Are you sure the mobile device you use is absolutely safe so that even the financial transactions can be conducted via this?
Sure enough, the technologies that support mobile and data communication via this have evolved a great deal, the security methods associated with this also has matured accordingly. But, just as the mobile devices have become indispensible in today’s world, their sheer numbers and the complexities associated also raises more issues and questions, prominent being the unauthorized access to the mobile data.
Here we discuss some possibilities.
Loop-hole slide trough, brute-force and other systematic attacks that were aimed at your good old PC is now being reformulated to target your mobile devices as well.
Some possible modes and channels are…
System Vulnerabilities
Many manufacturers embed device management tools to remotely configure and update their mobile devices, and for these manufacturers, production of many of these applications in-house poses many headaches. Alternatively, outsourcing also reduces overheads.
This scenario opens up many possibilities, which hackers capitalize sooner or later.
This happens when a new software application gets installed into the system. Among the ways are duping the user, which results in user knowingly installs it but, without knowing the consequences. Many a time malwares piggyback on other applications and games also. Malware attacks on mobile devices are on a steady raise.
A story that trickled out some time back is the hacking of the accounts of then CIA director John Brennan and many other top end intelligence officials by a teenage hacker group.
Yes, we are talking about military grade espionage, and you know, in comparison, to breach into a simple mobile device is by and large a simple affair. Many malwares have the ability to redirect or forward messages, photos, contact details, charting locations etc.
In the yester age of laptop mailing, SSL and TLS offered excellent security for the common but sophisticated key loggers were able to circumvent these in-transit security layers by tapping into the system at the data entry stage itself.
In the mobile device scenario also there is reason for apprehension as these circumvention strategies evolve. Apart from key loggers, it’s also possible to mislead the victim to allow a draw over and take screenshots every other second. This means neither personal nor highly confidential information are no longer safe, whatever message application victim use. It’s not a big deal to bundle these screenshot files as a video or a gif and sent to any destination. This file could still be much smaller than many of the common videos we share via chat apps.
Some Nigerian and Russian hacker groups, it is heard, have even started reselling this as a service. It is unfortunate many of the devices out there are already compromised due to system vulnerabilities itself, let alone additional malwares. A move by the Government of India to curtail the sales of some Chinese brands of mobile phones should be seen in this light. There are reasons to doubt the inclusion of intentional black hat coding in these phones’s OS itself.

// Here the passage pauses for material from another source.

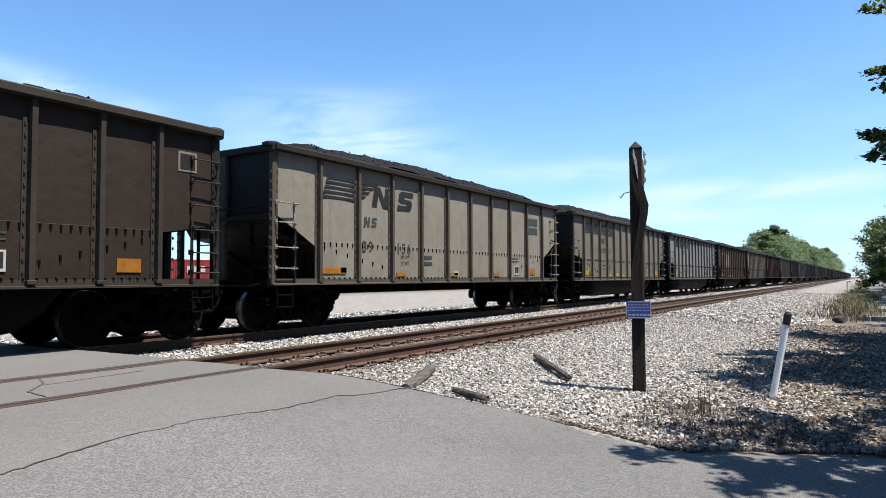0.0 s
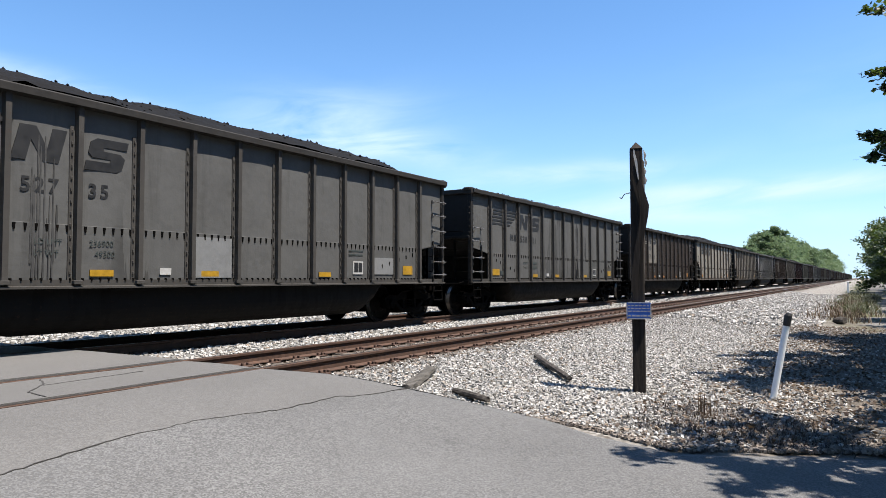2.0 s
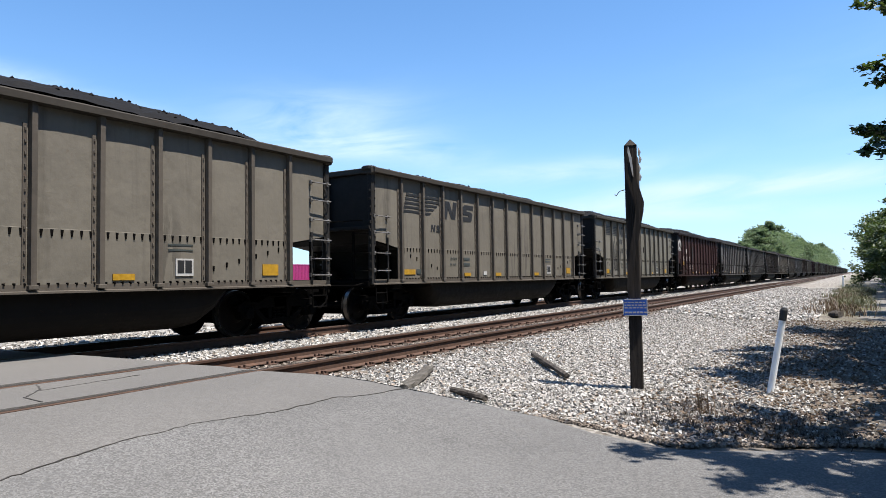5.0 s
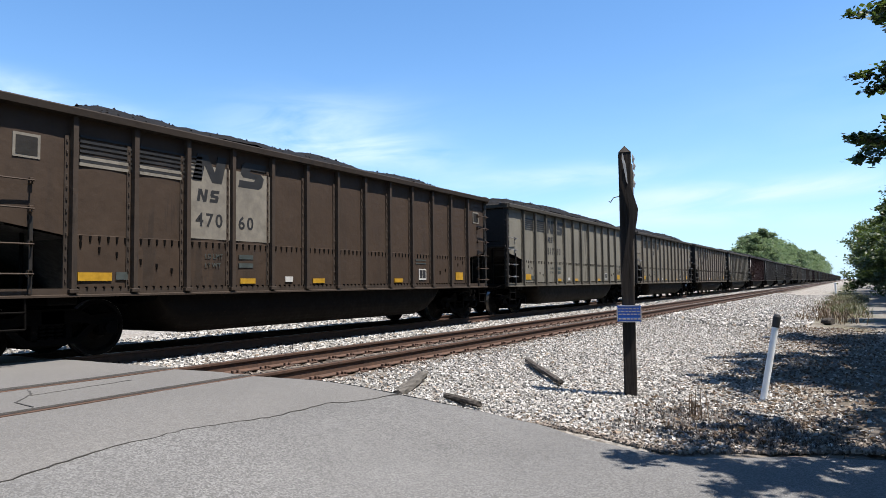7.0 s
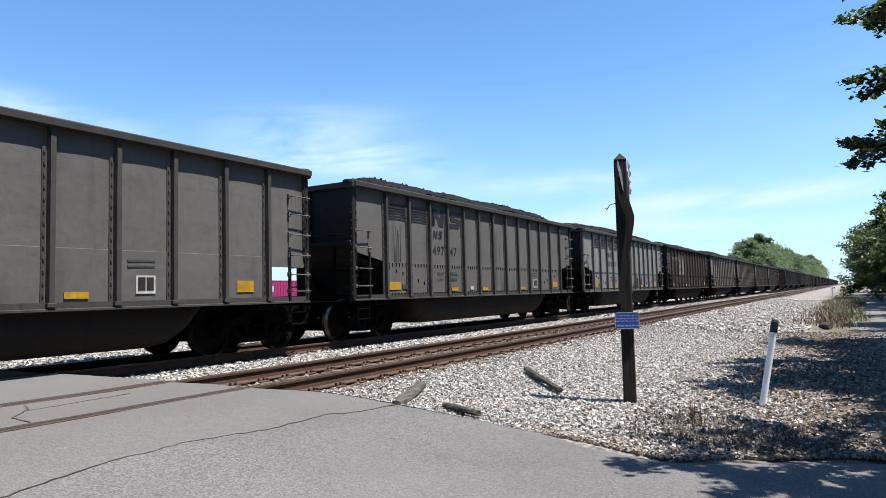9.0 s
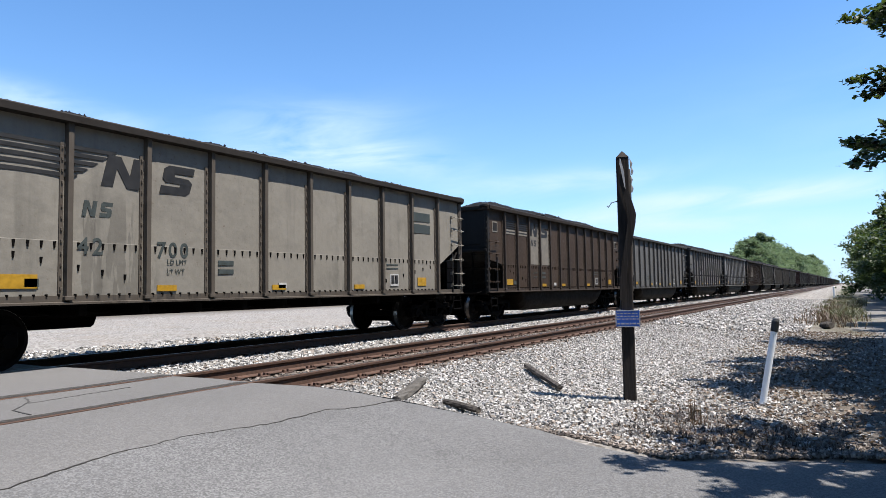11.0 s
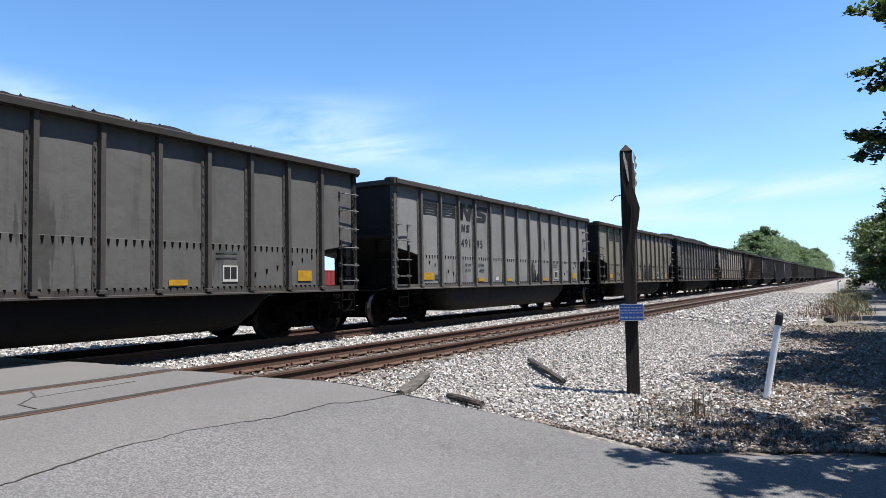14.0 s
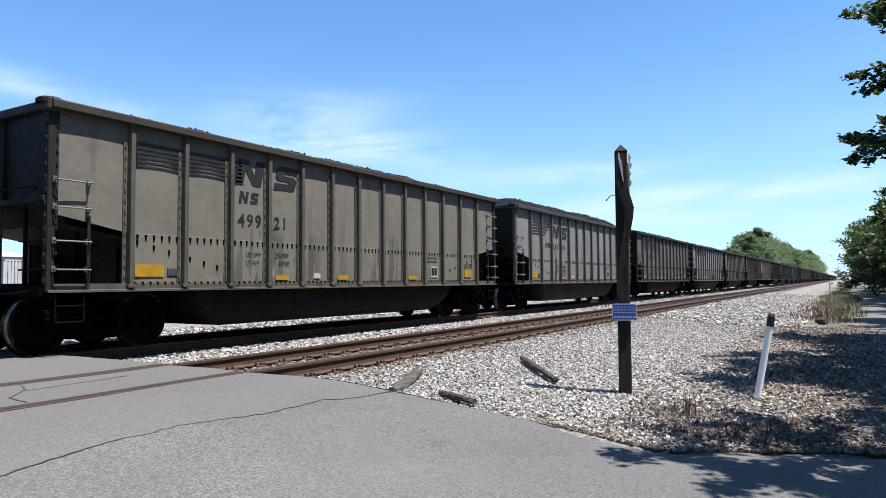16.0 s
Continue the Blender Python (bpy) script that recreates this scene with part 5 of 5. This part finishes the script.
    for sc, y in ((1.0, 0.0), ):
        pr, (a, b, r) = [], (0.158, 0.112, 0.03)
        for cx, cy, t0 in ((a - r, b - r, 0), (-a + r, b - r, 90), (-a + r, -b + r, 180), (a - r, -b + r, 270)):
            pr += [(cx + r * math.cos(radians(t0 + 30 * k)), cy + r * math.sin(radians(t0 + 30 * k))) for k in range(4)]
        plate.prism(pr, -0.03, 0.006, "x")
    notice = part("notice", plate, BLUE, post, "small blue enamel notice with white border", pose(-w - 0.012, 0.0, 1.09, 0, 0, 0))
    rim = Shape()
    for y0, z0, y1, z1 in ((-0.135, 0.099, 0.135, 0.111), (-0.135, -0.111, 0.135, -0.099), (-0.157, -0.09, -0.145, 0.09), (0.145, -0.09, 0.157, 0.09)):
        rim.box(-0.034, y0, z0, 0.001, y1, z1)
    part("notice_border", rim, WHITE, notice)
    rng = random.Random(3)
    for row, z in enumerate((0.066, 0.03, -0.006, -0.066)):
        y = 0.135
        while y > -0.12:
            L = rng.uniform(0.02, 0.05)
            h = 0.012 if row < 3 else 0.02
            part("text_bar", Shape().box(-0.033, y - L, z - h / 2, 0.001, y, z + h / 2), WHITE, notice)
            y -= L + 0.013


def marker_post():
    post = new("marker_post")
    post.matrix_basis = pose(9.38, 1.0, -0.43, 0, 0, 0) @ Matrix.Rotation(radians(10.5), 4, Vector((math.cos(radians(7)), math.sin(radians(7)), 0)))
    tagged(post, "leaning white plastic utility marker with a black cap", "marker post")
    s = Shape()
    prof = [(0.04 * math.cos(a), 0.04 * math.sin(a)) for a in (2 * math.pi * i / 14 for i in range(14))]
    s.prism(prof, -0.1, 0.96, "z")
    part("tube", s, PLASTIC, post)
    cap = Shape()
    cap.lathe([(0.94, 0.045), (1.07, 0.045), (1.1, 0.032), (1.11, 0.0), (0.94, 0.0)], 14, "z")
    part("cap", cap, plain("black_plastic", (0.02, 0.02, 0.02), 0.5), post, "black plastic cap")


def log(name, a, b, r, mat, label, seed):
    """A broken piece of timber lying on the stones."""
    a, b = Vector(a), Vector(b)
    rng = random.Random(seed)
    k, n = 10, 9
    d = (b - a).normalized()
    u = d.cross(Vector((0, 0, 1))).normalized()
    w = u.cross(d)
    s, vs = Shape(), []
    for i in range(k + 1):
        c = a.lerp(b, i / k)
        taper = 1 - 0.35 * abs(i / k - 0.4)
        for j in range(n):
            t = 2 * math.pi * j / n
            rr = r * taper * (1 + 0.35 * noise.noise((i * 0.5 + seed, math.cos(t) * 1.3, math.sin(t) * 1.3)))
            vs.append(c + u * math.cos(t) * rr + w * math.sin(t) * rr * 0.75 + d * rng.uniform(-0.01, 0.01))
    fs = [(i * n + j, i * n + (j + 1) % n, (i + 1) * n + (j + 1) % n, (i + 1) * n + j) for i in range(k) for j in range(n)]
    s.add(vs, fs + [tuple(range(n))[::-1], tuple(range(k * n, (k + 1) * n))])
    tagged(part(name, s, mat), label, "wood debris")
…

Only recently Google banned many hundreds of apps from play store and many of them were also very popular. This action was based on complaints and because of the possibilities for unethical behavior pattern these apps are embedded with. Again, unfortunately, many of the mobile phones already carry apps of this class. But, whatever banned is just a meager number considering there are literally many thousands of these apps floating around in and out of play store.
This involves using baits to make the mobile user initiate certain actions like clicking links, filling masqueraded forms etc. This could be presented as exceptional offers from well known organizations were the users are invited to follow in and sometimes, fill in certain details. Victims usually end up divulging personal information.
The users are also invited to follow links as a part of apparently fun filled games or to try out free trial software that could contain malware. This can compromise user’s phone or other devices.
Overflowed Buffer
For rapid re-access and reuse of data, systems store these in a temporary storage area. When an application push in more data to this area than it is intended to hold, results in buffer overflow and could overlap and overwrite adjacent memory. Many a times this is a program error but can result in data snooping and security attacks. Data transfer quantity via mobiles are on the rise, the data transfer speed via networks are also increasing dramatically. So, chances for buffer overflows and possibilities for data corruption have also increased many fold and so has the security risks associated with that.
Eavesdropping! Yes, as simple as that!
You now enter the dark domain of Stingrays.
This system masquerade somewhat as a mobile phone tower and nearby mobile phones gets connected to it. This device can grab all the necessary metadata. Some versions can read your SMS and more.
Many law enforcement agencies use these or similar systems to eavesdrop especially during VVIP visits, at terrorist hideouts etc. It is also known, creative backyard engineers building and using these to pipe out valuable information.
Bluetooth Hacking
Talks about bluebugging have been on the scene for quite some time now. Victim’s Bluetooth signals are intercepted and hacked into. This gives hackers access to the texts, contacts, call history, photos… well, almost everything on your phone.
Sharing files can make the infection more widespread.
Among other uses, scammers can use these hacked phones to make long distance calls, which generally have better voice quality than calls via chat apps over internet and even can get the owner of the phone into trouble.
Having outlined all these possibilities, unless the user installs an exploitery application into an android or ios device, it’s generally safe to use a mobile to do financial transactions. End-to-end encryption is a standard environment requirement.
Moreover, unless the user is such high profile stuff, it is very unlikely for him/her to be under the scanner of a competent hacker!